O governo tem pressa na votação do texto. Um dos que pressionam pela aprovação
ainda neste ano é o ministro das Comunicações, Paulo Bernardo.


GANHAM PARA VASCULHAR
Deputado Alexandre Molon (PT-RJ) diz que
empresas vivem da bisbilhotagem

Na contramão do discurso de Molon, o especialista em direito eletrônico Renato
Opice Blum, da Fundação Getulio Vargas, diz que a aprovação do marco não vai 
garantir a privacidade, mas apenas oficializar – se não aumentar – o comércio de 
publicidade direcionada que existe atualmente. “Esse texto não muda nada, uma 
vez que a maioria dos brasileiros autoriza o uso e a divulgação dos seus dados 
sem se dar conta.

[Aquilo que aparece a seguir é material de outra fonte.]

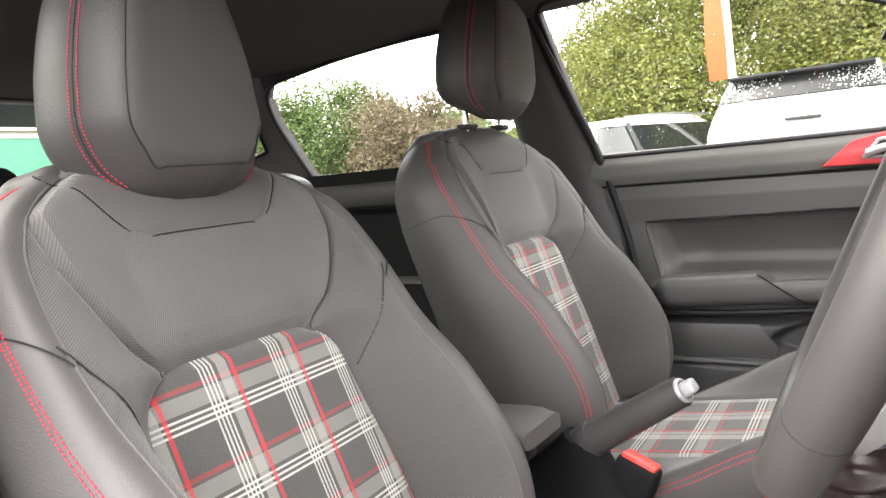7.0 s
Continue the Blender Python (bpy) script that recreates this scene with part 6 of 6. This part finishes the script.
def park(name, label, x, y, yaw, paint, **k):
    return make_car(name, label, (x, y, ground_z(x, y) + k.pop("lift", 0.0)), yaw, paint, lean=4.0 * (y > 2), **k)


park("hatchback_car", "blue hatchback parked with its rear to the camera", 0.28, 6.40, -2, BLUE)
park("hatchback_car", "grey hatchback parked with its rear towards us", -2.25, 7.0, 6, GREY)
park("hatchback_car", "white hatchback parked ahead with yellow plate", -4.08, 5.0, 30, WHITE, lift=0.07)
park("hatchback_car", "red hatchback parked farther along the row", -0.9, 10.4, 4, REDP)
park("hatchback_car", "black car parked on the far row", 0.2, 14.2, 80, BLACKP)
park("suv_car", "white tall car parked with rain on its rear window", -6.35, -0.03, 88, WHITE, tall=0.22)
park("estate_car", "white estate car parked beside the silver one", -7.5, -2.75, 66, WHITE, estate=0.25)
park("suv_car", "black car facing us beyond the passenger window", -11.0, 5.0, 235, BLACKP, tall=0.18)
park("hatchback_car", "blue car parked behind on the driver side", 3.0, -5.6, -75, BLUE)

# trees
BARK = mat("grey_bark", (0.10, 0.08, 0.06), 0.9, grain=1.0, gscale=30, stain=0.4)


def leaf_mat(name, a, b):
    m = bpy.data.materials.new(name)
    m.use_nodes = True
    nt = m.node_tree
    p = nt.nodes["Principled BSDF"]
    p.inputs["Roughness"].default_value = 0.6
    geo = nt.nodes.new("ShaderNodeNewGeometry")
    mx = nt.nodes.new("ShaderNodeMixRGB")
    mx.inputs[1].default_value, mx.inputs[2].default_value = (*a, 1), (*b, 1)
    nt.links.new(geo.outputs["Random Per Island"], mx.inputs[0])
    nt.links.new(mx.outputs[0], p.inputs["Base Color"])
    tr = nt.nodes.new("ShaderNodeBsdfTranslucent")
    nt.links.new(mx.outputs[0], tr.inputs[0])
    ms = nt.nodes.new("ShaderNodeMixShader")
    ms.inputs[0].default_value = 0.35
    nt.links.new(p.outputs[0], ms.inputs[1])
    nt.links.new(tr.outputs[0], ms.inputs[2])
    nt.links.new(ms.outputs[0], nt.nodes["Material Output"].inputs[0])
    return m


LEAF_A = leaf_mat("oak_leaf", (0.036, 0.064, 0.016), (0.090, 0.128, 0.032))
LEAF_B = leaf_mat("yellowing_leaf", (0.084, 0.102, 0.020), (0.168, 0.174, 0.042))
LEAF_C = leaf_mat("rust_leaf", (0.08, 0.060, 0.036), (0.17, 0.13, 0.08))


def make_tree(at, h, r, leaf, seed, n=5200, size=0.15, label="leafy green tree beside the car park", trunk_k=0.35):
    rn = random.Random(seed)
    t = thing("tree", label, "tree", at, "trees")
    part("trunk", tube([(0, 0, 0), (0.1, 0.05, h * 0.25), (0.0, 0.1, h * 0.55), (0.05, 0, h * 0.8)], lambda q: 0.05 * h * 0.6 * (1 - 0.8 * q), 16, 10), BARK, t)
    clumps = []
    for k in range(54):
        a, e = rn.uniform(0, 6.28), rn.uniform(-0.75, 1.0)
        d = (0.55 + 0.5 * rn.random())
        c = Vector((r * d * math.cos(a) * math.sqrt(1 - e * e * 0.8), r * d * math.sin(a) * math.sqrt(1 - e * e * 0.8), h * (trunk_k + 0.3) + e * h * 0.30 * (0.8 + 0.4 * rn.random())))
        clumps.append((c, r * rn.uniform(0.22, 0.40)))
    for c, q in clumps[:12]:
        part("limb", tube([(0, 0.08, h * rn.uniform(0.25, 0.5)), c * 0.5 + Vector((0, 0, h * 0.2)), c], lambda s: 0.06 * (1 - 0.85 * s), 8, 6), BARK, t)
    bm = bmesh.new()
    for _ in range(n):
        c, q = rn.choice(clumps)
        v = Vector((rn.gauss(0, 1), rn.gauss(0, 1), rn.gauss(0, 1))).normalized() * q * (0.30 + 0.85 * rn.random() ** 0.7)
        p = c + v
        # twigs: leaves gather in sprays and leave small gaps
        if noise.noise(p * (6.8 / r)) + 0.5 * noise.noise(p * 3.1) < -0.28:
            continue
        s = size * rn.uniform(0.6, 1.3)
        a = Vector((rn.gauss(0, 1), rn.gauss(0, 1), rn.gauss(0, 0.6))).normalized()
        b = a.cross(Vector((rn.gauss(0, 1), rn.gauss(0, 1), rn.gauss(0, 1)))).normalized()
        bm.faces.new([bm.verts.new(p + a * s * i + b * s * j) for i, j in ((-0.5, 0), (0, -0.32), (0.6, 0), (0, 0.32))])
    part("crown", bm, leaf, t)
    return t


oak = make_tree((-15.0, 3.6, 0), 9.5, 4.4, LEAF_A, 3, 130000, 0.115)
far = make_tree((-21, 0.5, 0), 9.5, 4.4, LEAF_A, 13, 36000, 0.21)
copy_thing(oak, pose(-15.5, -0.6, 0, 0, 0, 130))
copy_thing(oak, pose(-17.5, 10.5, 0, 0, 0, 250))
yel = make_tree((-12.2, -2.4, 0), 4.2, 2.7, LEAF_B, 5, 190000, 0.056, "yellowing green tree beside the car park", 0.12)
copy_thing(yel, pose(-12.4, 1.6, 0, 0, 0, 100))
bush = make_tree((-14.2, -11.9, 0), 4.4, 2.3, LEAF_A, 8, 50000, 0.092, "rounded green bush by the road", 0.10)
rust = make_tree((-13.6, -9.0, 0), 3.7, 1.7, LEAF_C, 9, 36000, 0.075, "rust coloured bush with a pale stem", 0.12)
copy_thing(bush, pose(-20, -19.5, 0, 0, 0, 70))
for x, y, z, a in ((-21.5, 7.5, 0, 300), (-24, 14, 0, 20), (-6, 30, 1.0, 20), (7, 31, 1.0, 80), (16, 27, 1.0, 200), (15, -22, 0, 300), (8, -25, 0, 160)):
    copy_thing(far, pose(x, y, z, 0, 0, a))

# feather banner and poles
bn = thing("banner", "orange and white feather banner on a white pole", "banner", (-9.0, -1.05, 0))
BORANGE = mat("orange_banner_cloth", (0.30, 0.075, 0.02), 0.8, grain=0.2, stain=0.15)
POLE = mat("white_pole_paint", (0.75, 0.75, 0.74), 0.4, stain=0.08)
part("pole", tube([(0, 0.12, 0), (0, 0.06, 2.0), (0, -0.02, 3.6), (0, -0.10, 4.4)], 0.035, 20, 10), POLE, bn)
part("cloth", grid(lambda u, v: Vector((0.03 * math.sin(6 * v), lerp(0.05 - 0.10 * v, -0.20 - 0.03 * math.sin(5 * v), u), lerp(1.88, 3.9, v))), 8, 24), BORANGE, bn, "orange cloth")
part("cloth_edge", grid(lambda u, v: Vector((0.03 * math.sin(6 * v) + 0.01, lerp(0.13, 0.05, u) - 0.10 * v, lerp(1.78, 3.95, v))), 3, 24), POLE, bn, "white edge")
for k, (x, y, h) in enumerate(((-20, -5.5, 7.0), (-0.3, 8.9, 1.3), (-3.2, 9.2, 1.3), (2.6, 9.0, 2.6), (-5.4, 9.2, 1.3), (1.1, 9.1, 1.2))):
    ps = thing("post", "slim post at the edge of the car park", "post", (x, y, ground_z(x, y)), "posts")
    part("shaft", tube([(0, 0, 0), (0, 0, h * 0.5), (0, 0, h)], 0.045 if h < 2 else 0.06, 6, 10), BARK if h < 2 else POLE, ps)
    part("cap", lathe([(0.05, 0), (0.05, 0.03), (0.02, 0.05)], 12, pose(0, 0, h)), BARK if h < 2 else POLE, ps)

# building behind the car: white cladding, high windows
bd_ = thing("building", "white clad showroom building with dark windows", "building", (-1.5, -12.0, 0))
CLAD = mat("white_cladding", (0.46, 0.45, 0.40), 0.6, grain=0.1, stain=0.08)
TEAL = mat("green_glass", (0.10, 0.28, 0.20), 0.1, stain=0.2, coat=0.5)
part("wall", rbox((16, 0.3, 5.4), 0.02, 1, (0, -0.2, 2.7)), CLAD, bd_)
for k in range(26):
    part("cladding_board", rbox((16, 0.03, 0.19), 0.01, 1, (0, -0.03, 0.12 + 0.20 * k)), CLAD, bd_)
part("roof_edge", rbox((16.4, 0.6, 0.2), 0.03, 1, (0, -0.1, 5.45)), DARK, bd_)
for x in (-7.4, -4.6, 1.4, 3.8, 6.4):
    w = part("window", rbox((2.0, 0.10, 0.50), 0.02, 1, (x, 0.0, 2.72)), DARKGLASS, bd_, "dark window")
    part("frame", rbox((2.1, 0.08, 0.06), 0.01, 1, (x, 0.02, 2.44)), CLAD, w)
    w = part("window", rbox((2.0, 0.10, 0.9), 0.02, 1, (x, 0.0, 1.84)), TEAL, bd_, "green tinted window")
    part("frame", rbox((2.1, 0.08, 0.06), 0.01, 1, (x, 0.02, 2.31)), CLAD, w)
lmp = part("wall_lamp", lathe([(0.06, 0), (0.09, 0.10), (0.05, 0.2)], 12, pose(-3.2, 0.08, 2.6)), CLAD, bd_)
# pale louvred fence beyond the passenger window
lf = thing("louvred_fence", "white louvred fence by the car park", "fence", (-12.6, 2.6, -0.9))
for k in range(9):
    part("louvre", rbox((0.06, 3.0, 0.12), 0.01, 1, (0, 0, 0.12 + 0.21 * k)), POLE, lf)
for y in (-1.5, 0, 1.5):
    part("fence_post", rbox((0.08, 0.08, 2.5), 0.01, 1, (-0.06, y, 1.25)), POLE, lf)
# woods on the horizon
bm = bmesh.new()
rn = random.Random(4)
for k in range(30000):
    a = rn.uniform(0, 2 * math.pi)
    d = rn.uniform(55, 75)
    z = (5.2 + 1.3 * math.sin(a * 7) + 0.9 * math.sin(a * 19) + 0.5 * math.sin(a * 47)) * rn.random() ** 0.8
    p = Vector((d * math.cos(a), d * math.sin(a), max(0.3, z)))
    s = rn.uniform(0.22, 0.5)
    u_ = Vector((-math.sin(a), math.cos(a), rn.uniform(-0.4, 0.4)))
    w_ = Vector((0, 0, 1)).cross(u_).cross(u_).normalized()
    bm.faces.new([bm.verts.new(p + u_ * s * i + w_ * s * j) for i, j in ((-1, 0), (-0.2, -0.8), (1, 0), (0.2, 0.9))])
tagged(link("distant_woods", bm, LEAF_A), "distant green woods round the car park", "woods", kind="stuff")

O problema é que ninguém costuma ler os contratos dos serviços”,
diz. Para Blum, como a nova legislação não deve frear o comércio de informações, 
restará aos brasileiros ter cautela ao navegar na rede e, sobretudo, na hora de 
escolher os serviços que contrata. Diante da guerra de interesses, o único consenso
entre os vários atores dessa discussão é que, aprovado o texto em debate no 
Congresso, ganharão força os negócios feitos à custa da privacidade do internauta.